-- Start Dataset section --
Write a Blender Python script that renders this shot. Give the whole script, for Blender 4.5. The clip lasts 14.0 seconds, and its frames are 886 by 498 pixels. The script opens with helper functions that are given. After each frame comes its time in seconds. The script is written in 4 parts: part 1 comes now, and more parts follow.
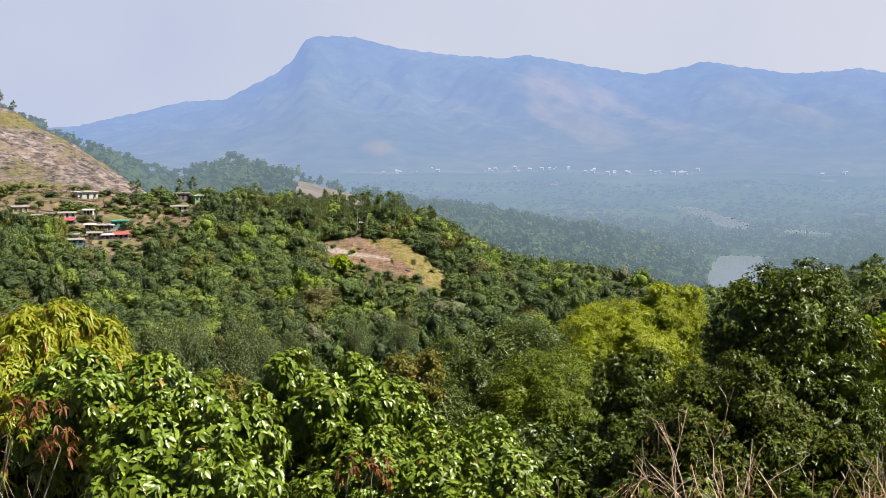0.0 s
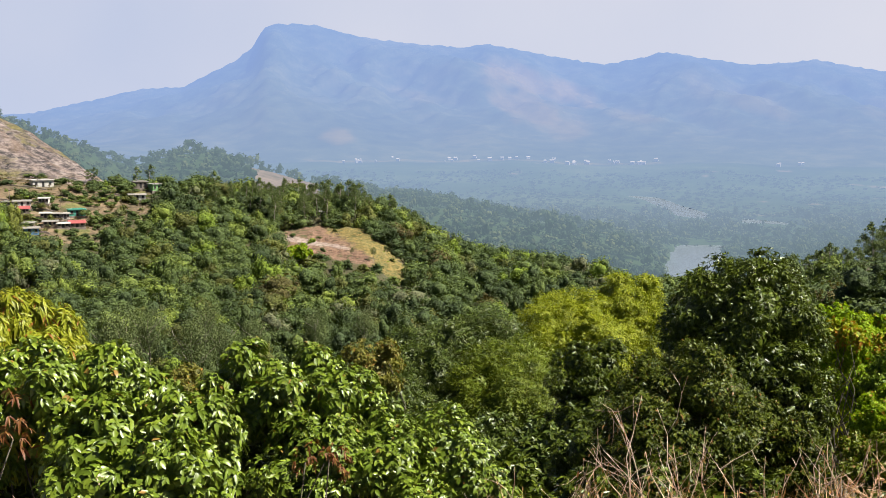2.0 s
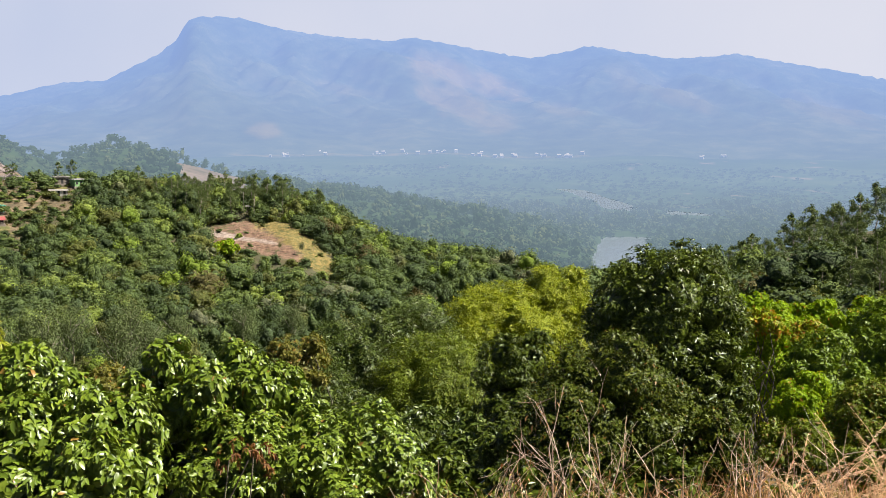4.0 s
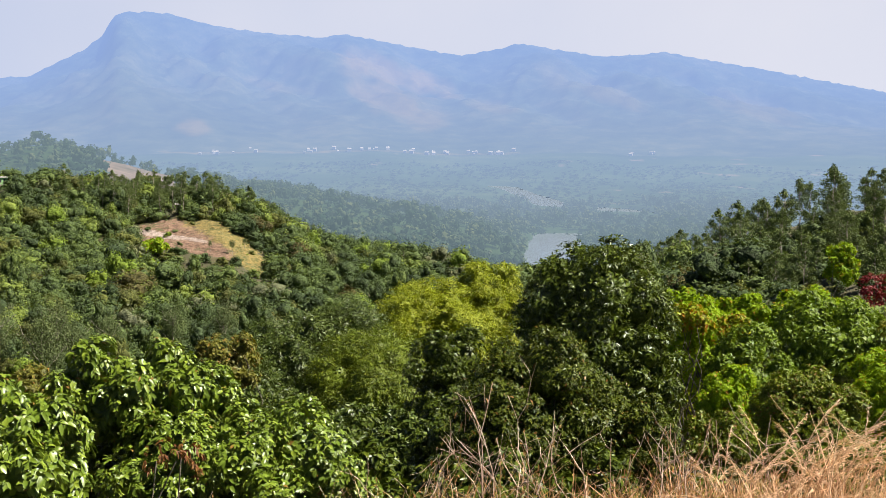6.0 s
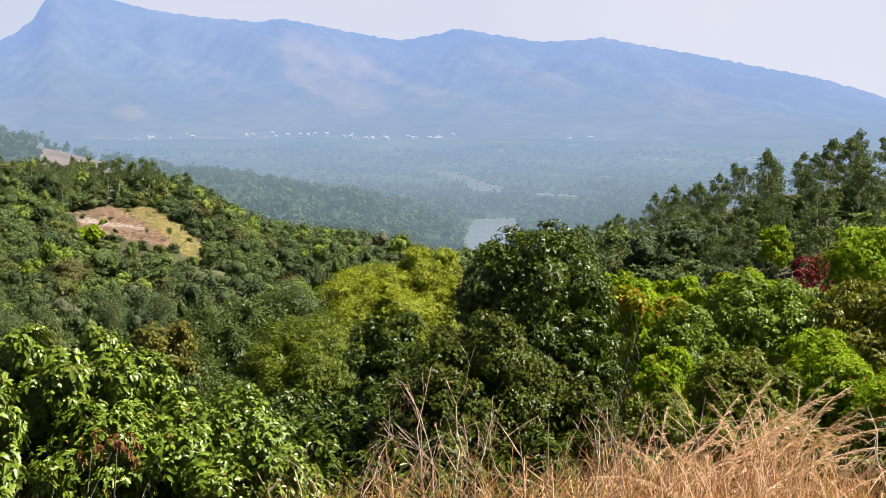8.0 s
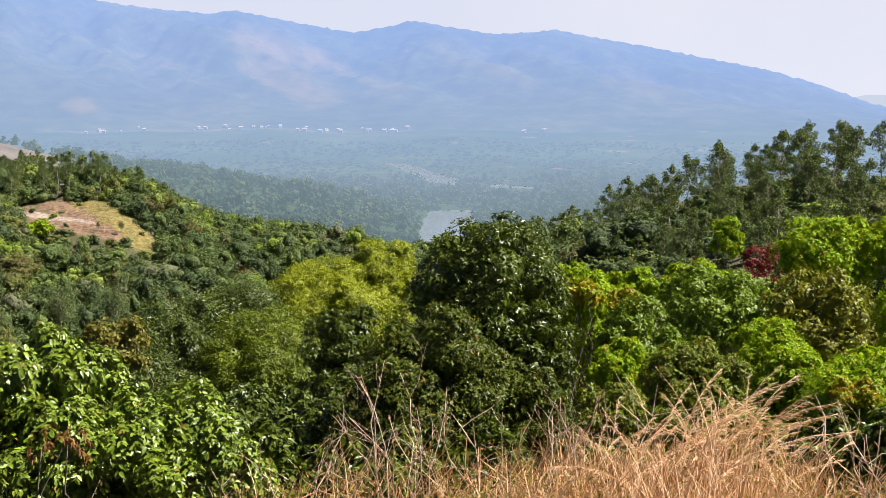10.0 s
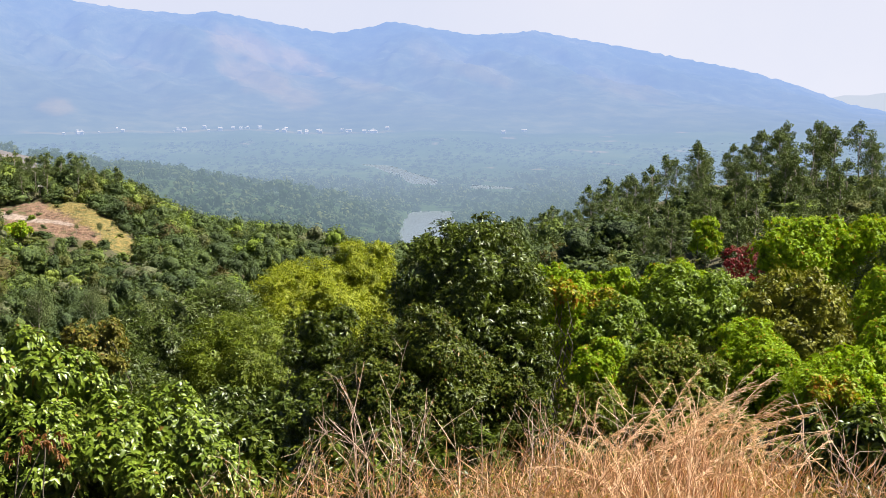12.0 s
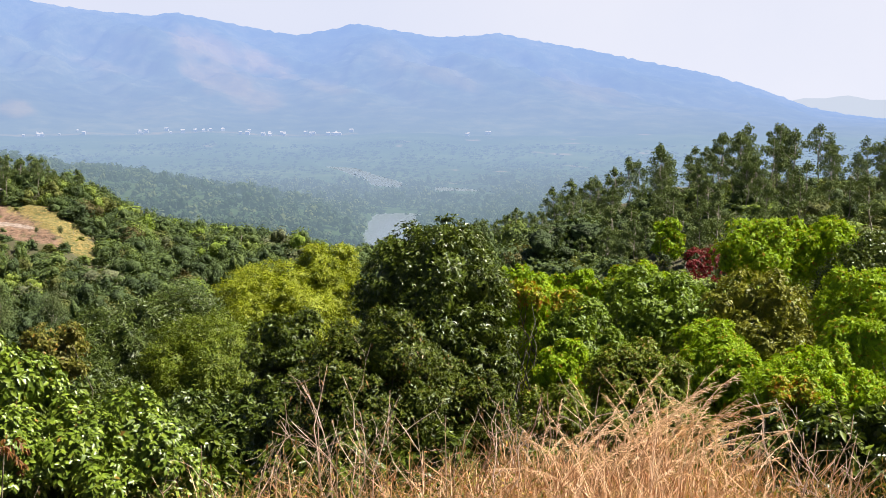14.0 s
-- End Dataset section --
> _What is needed_
Leave the pictures out and output the rest of the listing exactly.

> _Answer to the problem_
Write a Blender Python script that renders this shot. Give the whole script, for Blender 4.5. The clip lasts 14.0 seconds, and its frames are 886 by 498 pixels. The script opens with helper functions that are given. After each frame comes its time in seconds. The script is written in 4 parts: part 1 comes now, and more parts follow.
0.0 s
2.0 s
4.0 s
6.0 s
8.0 s
10.0 s
12.0 s
14.0 s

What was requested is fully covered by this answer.